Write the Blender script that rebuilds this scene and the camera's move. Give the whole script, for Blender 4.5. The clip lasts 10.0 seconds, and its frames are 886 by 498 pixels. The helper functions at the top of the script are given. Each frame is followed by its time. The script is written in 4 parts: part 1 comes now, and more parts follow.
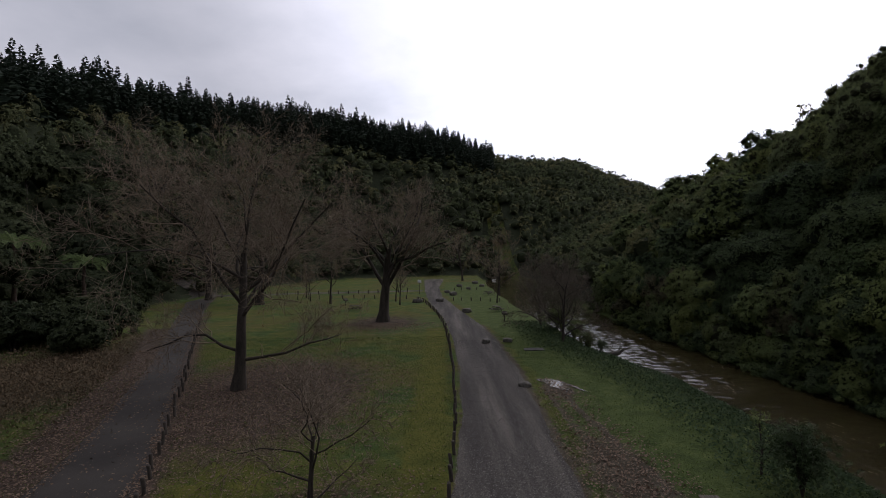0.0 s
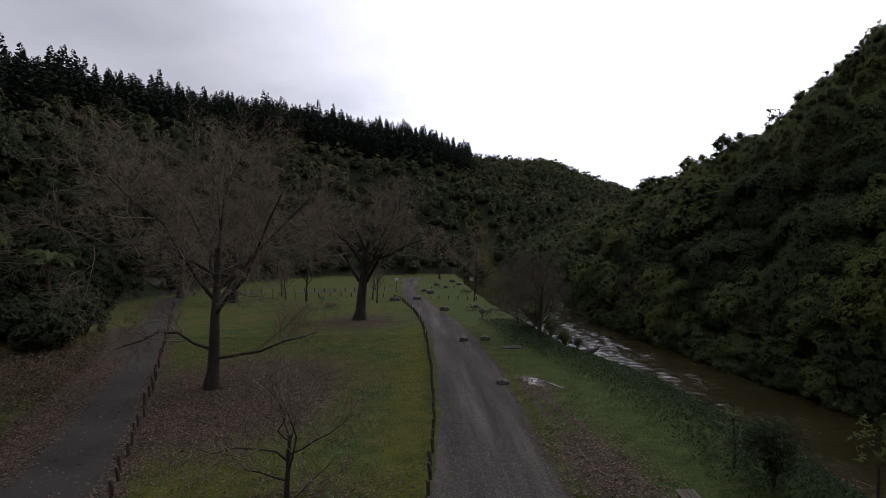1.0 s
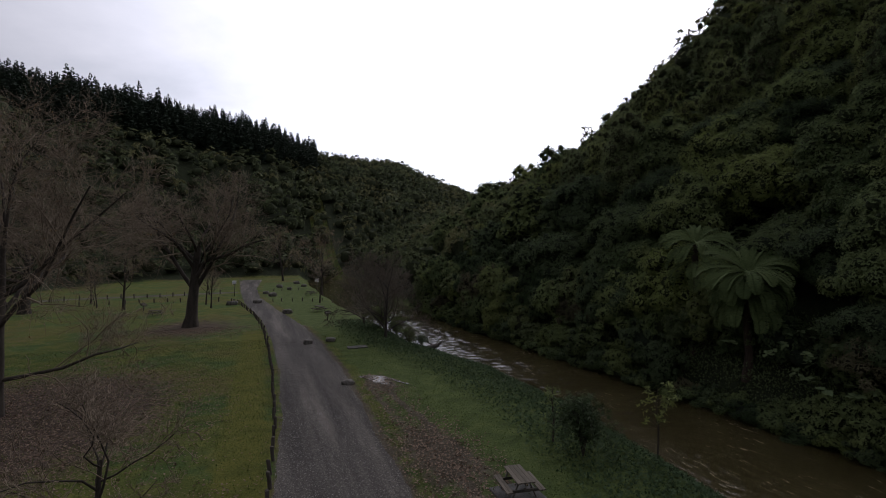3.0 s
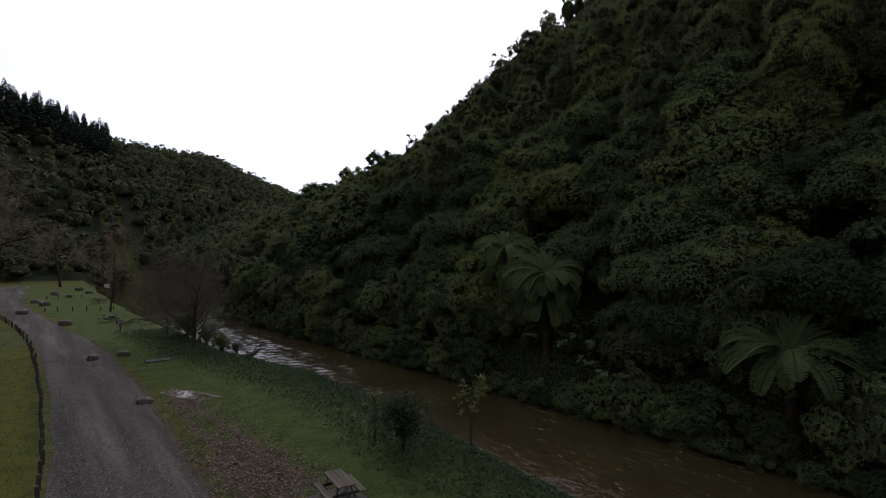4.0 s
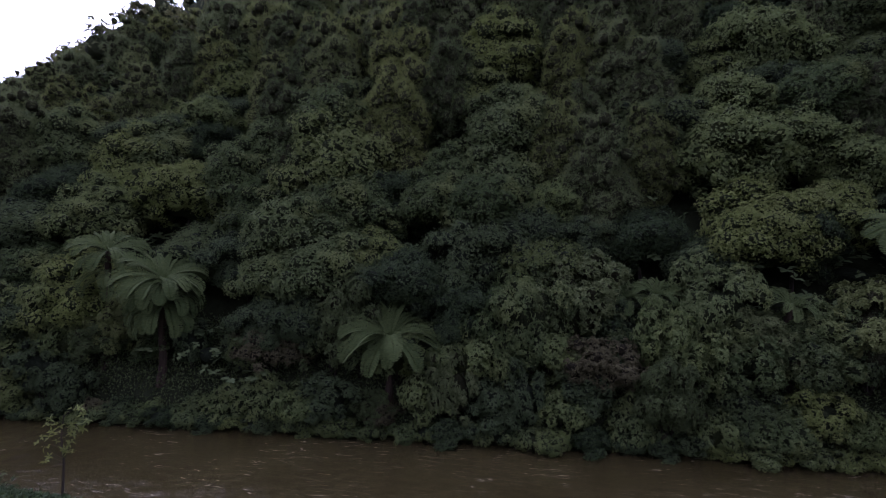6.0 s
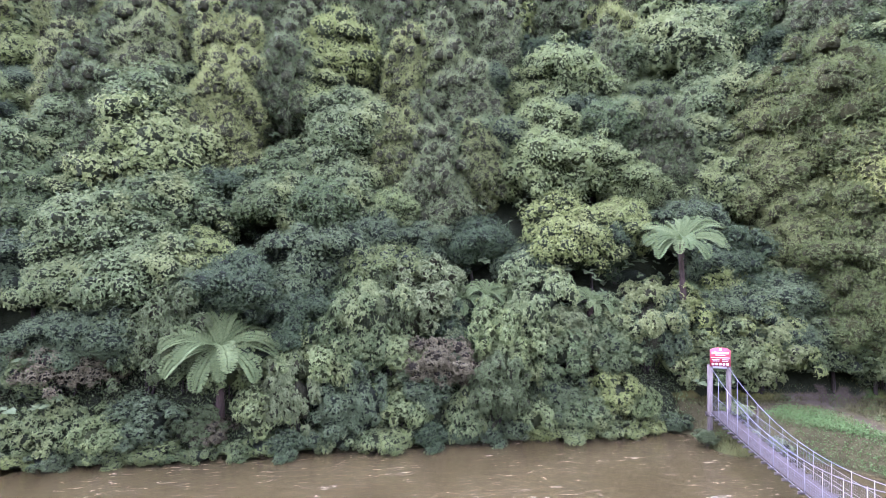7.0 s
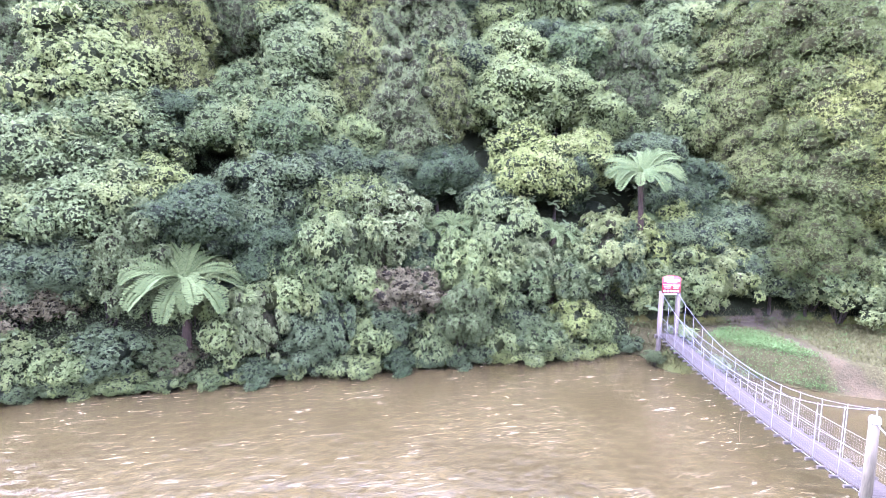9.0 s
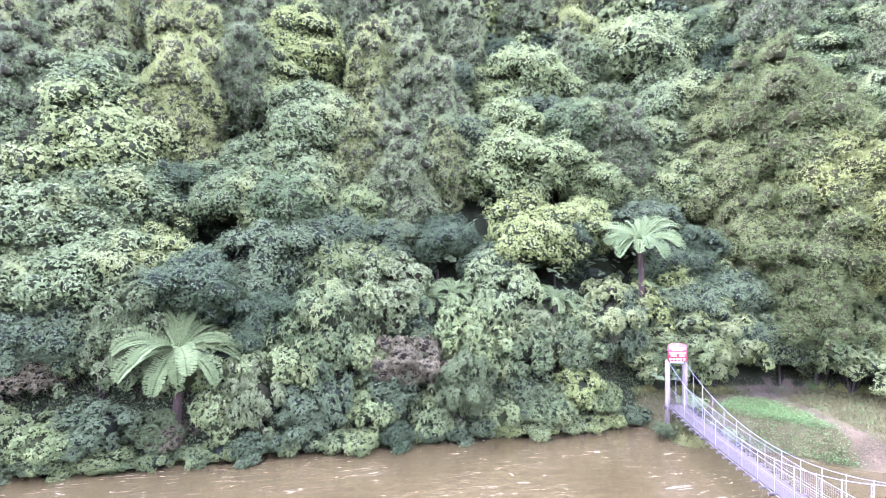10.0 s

┄┄┄┄┄┄┄┄┄┄

▶ [WHAT IS BEING ASKED] Pictures are to be left out; repeat all the remaining data exactly.

▶ [FINISHED EXERCISE]
Write the Blender script that rebuilds this scene and the camera's move. Give the whole script, for Blender 4.5. The clip lasts 10.0 seconds, and its frames are 886 by 498 pixels. The helper functions at the top of the script are given. Each frame is followed by its time. The script is written in 4 parts: part 1 comes now, and more parts follow.
0.0 s
1.0 s
3.0 s
4.0 s
6.0 s
7.0 s
9.0 s
10.0 s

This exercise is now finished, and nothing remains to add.